Exercise task
In your copy, leave out the pictures; write out all the data exactly.

Data lines
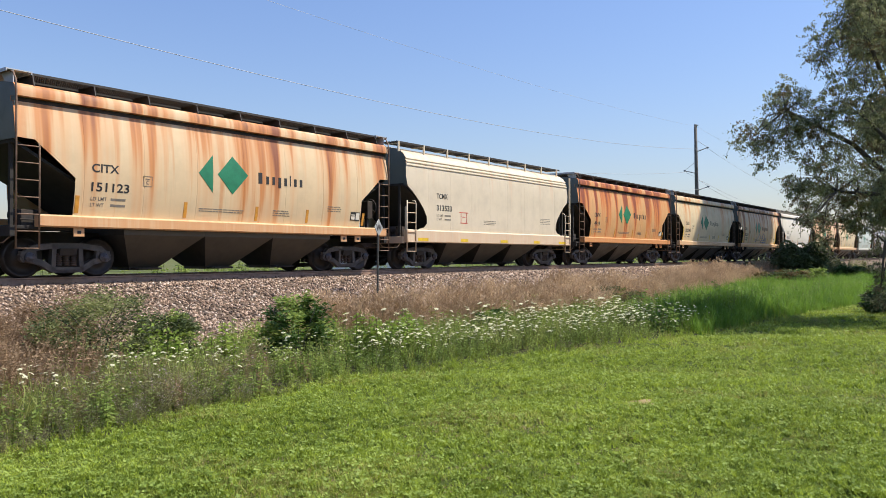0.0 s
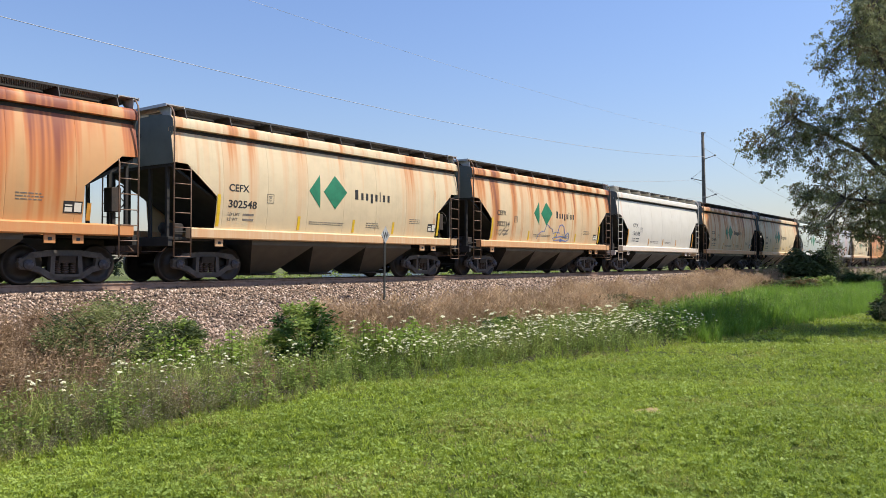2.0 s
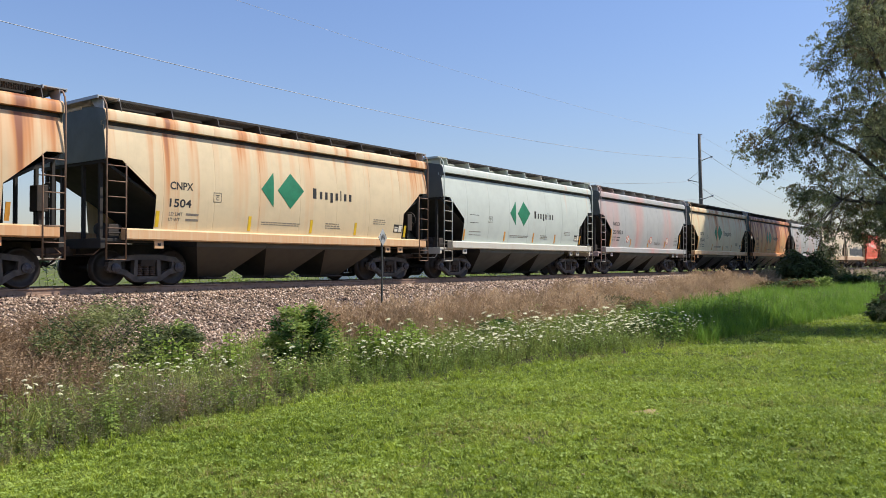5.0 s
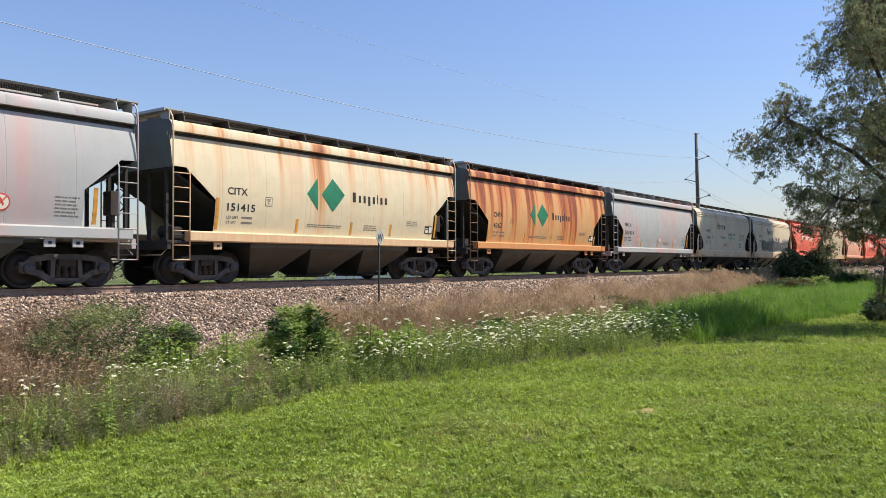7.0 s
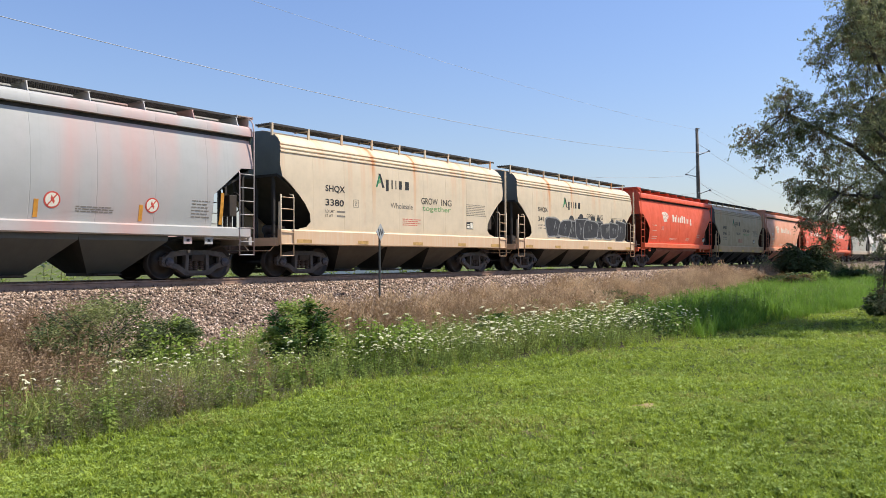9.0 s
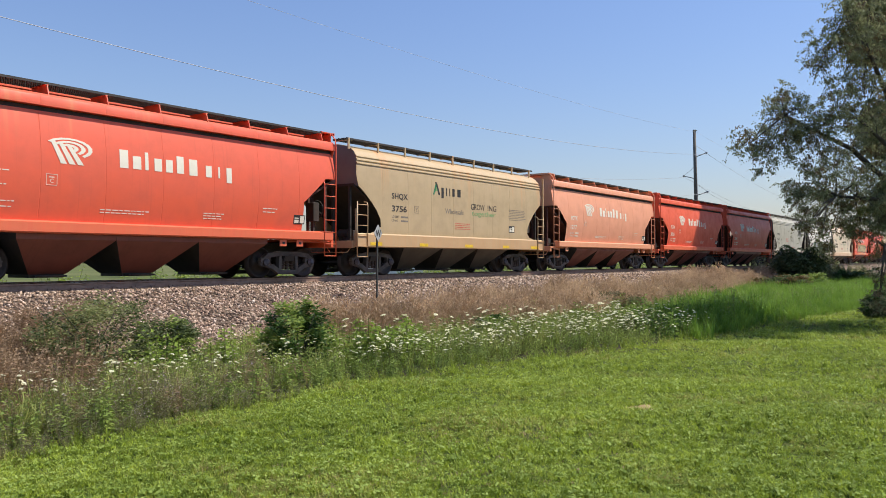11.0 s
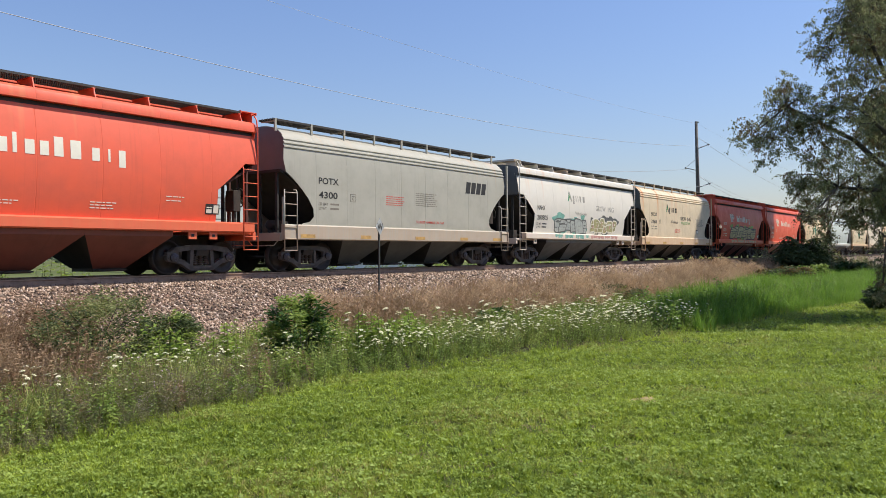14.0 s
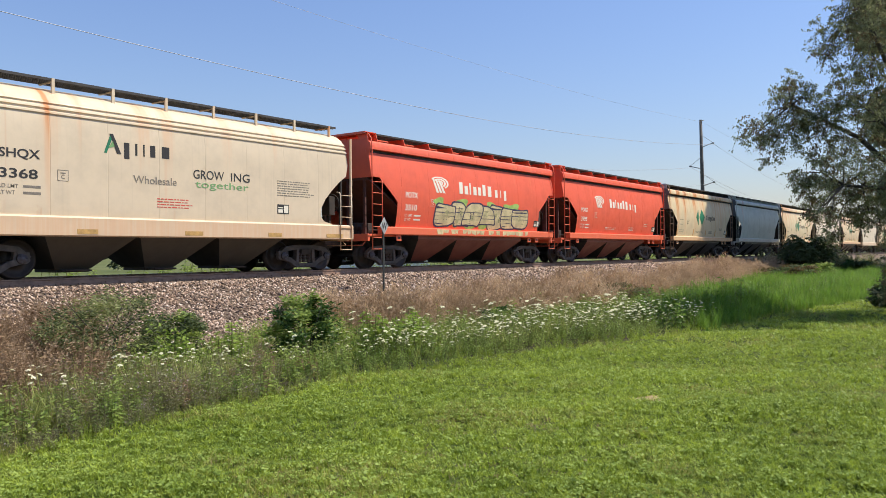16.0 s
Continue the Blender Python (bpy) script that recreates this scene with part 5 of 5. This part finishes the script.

Answer to this problem
0.0 s
2.0 s
5.0 s
7.0 s
9.0 s
11.0 s
14.0 s
16.0 s
Continue the Blender Python (bpy) script that recreates this scene with part 5 of 5. This part finishes the script.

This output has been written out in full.